From an early age, she was devoted to the patroness of the Dominican Republic, the Virgin of Altagracia. Whenever she lost something like an earring, she would pray to the Virgin for its return. She and her mother came to the U.S. in 1997, first settling in Brooklyn. Jimenez's eldest daughter remained in the Dominican Republic at that time.

"I wanted to get ahead and do better" for her daughter, she said.

Jimenez moved from Brooklyn to Salem for better work and found a job sewing buttons in a clothing factory. When she first moved there, the only person she knew was one of her sisters. That sister later moved to New Jersey. Jimenez refused to leave Salem, which had become her new home.

"I had no other support, but I always knew that through God, he was always going to be with me, and was going to help me," she said.

She is no longer able to work due to her fibromyalgia and chronic arthritis, but she continues to support her parish.

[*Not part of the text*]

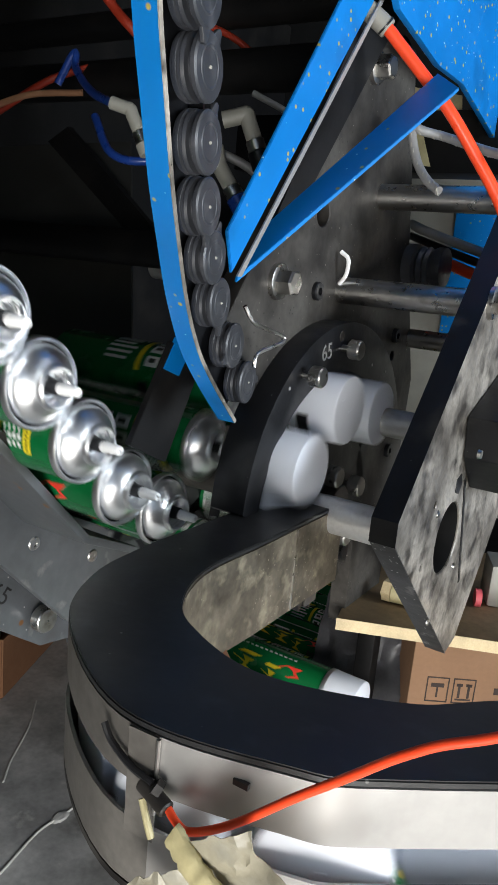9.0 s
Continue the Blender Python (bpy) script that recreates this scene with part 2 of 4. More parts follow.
def prism(poly, x0, x1, bevel=0.0, axis="x"):
    """Plate from an outline in the plane across the axis."""
    bm = bmesh.new()
    put = {"x": lambda u, v, w: (w, u, v), "y": lambda u, v, w: (u, w, v), "z": lambda u, v, w: (u, v, w)}[axis]
    a = [bm.verts.new(put(u, v, x0)) for u, v in poly]
    b = [bm.verts.new(put(u, v, x1)) for u, v in poly]
    n = len(poly)
    bm.faces.new(a[::-1])
    bm.faces.new(b)
    for k in range(n):
        bm.faces.new([a[k], a[(k + 1) % n], b[(k + 1) % n], b[k]])
    bmesh.ops.recalc_face_normals(bm, faces=bm.faces)
    if bevel:
        es = [e for e in bm.edges if e.calc_face_angle(0) > radians(25)]
        bmesh.ops.bevel(bm, geom=es, offset=bevel, segments=2, affect="EDGES", profile=0.6)
    return bm


def slab(corners, thick, bevel=0.0):
    """Flat bar through four corners, thick along its normal, away from the first face's normal."""
    c = [Vector(p) for p in corners]
    n = (c[1] - c[0]).cross(c[3] - c[0]).normalized() * thick
    bm = bmesh.new()
    a = [bm.verts.new(p) for p in c]
    b = [bm.verts.new(p - n) for p in c]
    bm.faces.new(a)
    bm.faces.new(b[::-1])
    for k in range(4):
        bm.faces.new([a[k], b[k], b[(k + 1) % 4], a[(k + 1) % 4]])
    bmesh.ops.recalc_face_normals(bm, faces=bm.faces)
    if bevel:
        bmesh.ops.bevel(bm, geom=list(bm.edges), offset=bevel, segments=2, affect="EDGES")
    return bm


def spline(points, n=10):
    """Smooth points through the given ones."""
    p = [Vector(q) for q in points]
    p = [2 * p[0] - p[1]] + p + [2 * p[-1] - p[-2]]
    out = []
    for k in range(1, len(p) - 2):
        for j in range(n):
            t = j / n
            out.append(0.5 * ((2 * p[k]) + (p[k + 1] - p[k - 1]) * t + (2 * p[k - 1] - 5 * p[k] + 4 * p[k + 1] - p[k + 2]) * t * t + (3 * p[k] - p[k - 1] - 3 * p[k + 1] + p[k + 2]) * t ** 3))
    return out + [p[-2]]


def tube(points, r, seg=14, n=10, bm=None):
    bm = bm or bmesh.new()
    c = spline(points, n)
    rings, up = [], Vector((0.3, 0.2, 1)).normalized()
    for k, q in enumerate(c):
        d = (c[min(k + 1, len(c) - 1)] - c[max(k - 1, 0)]).normalized()
        a = up.cross(d)
        a = a.normalized() if a.length > 1e-4 else Vector((1, 0, 0))
        b = d.cross(a).normalized()
        up = b
        rings.append([bm.verts.new(q + r * (math.cos(2 * math.pi * j / seg) * a + math.sin(2 * math.pi * j / seg) * b)) for j in range(seg)])
    for u, v in zip(rings, rings[1:]):
        for j in range(seg):
            bm.faces.new([u[j], u[(j + 1) % seg], v[(j + 1) % seg], v[j]])
    bm.faces.new(rings[0][::-1])
    bm.faces.new(rings[-1])
    return bm


# ---- room ----
X0, X1, Y0, Y1, H = -3.2, 2.4, -1.1, 3.6, 2.9
tagged(link("floor", B(((X0 + X1) / 2, (Y0 + Y1) / 2, -0.05), (X1 - X0 + 0.4, Y1 - Y0 + 0.4, 0.1)), M_FLOOR, smooth=False), "grey stained concrete workshop floor", "floor", kind="structure")
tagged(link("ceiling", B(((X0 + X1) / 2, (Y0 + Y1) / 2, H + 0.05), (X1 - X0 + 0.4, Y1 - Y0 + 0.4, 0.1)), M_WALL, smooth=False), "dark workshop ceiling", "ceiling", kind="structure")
tagged(link("wall_west", B((X0 - 0.1, (Y0 + Y1) / 2, H / 2), (0.2, Y1 - Y0 + 0.4, H)), M_WALL, smooth=False), "unlit near-black workshop wall", "wall", kind="structure")
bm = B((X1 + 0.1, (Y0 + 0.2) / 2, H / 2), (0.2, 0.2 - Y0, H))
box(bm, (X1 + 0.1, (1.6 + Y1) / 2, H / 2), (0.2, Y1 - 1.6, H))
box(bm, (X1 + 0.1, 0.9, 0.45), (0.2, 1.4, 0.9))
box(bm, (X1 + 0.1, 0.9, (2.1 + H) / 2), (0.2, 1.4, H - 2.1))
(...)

"I know that God is not going to let me get to the bottom," she said. "What I do for God is too little for what he has done for me."

The successful birth of her twin grandchildren and her youngest daughter waking up from a coma are but two of the things she said God has done for her. In her spare time, she prays the rosary, takes care of her grandchildren, and helps out her fellow parishioners however she can. She would like to return to the Holy Land someday and wade in the Jordan River.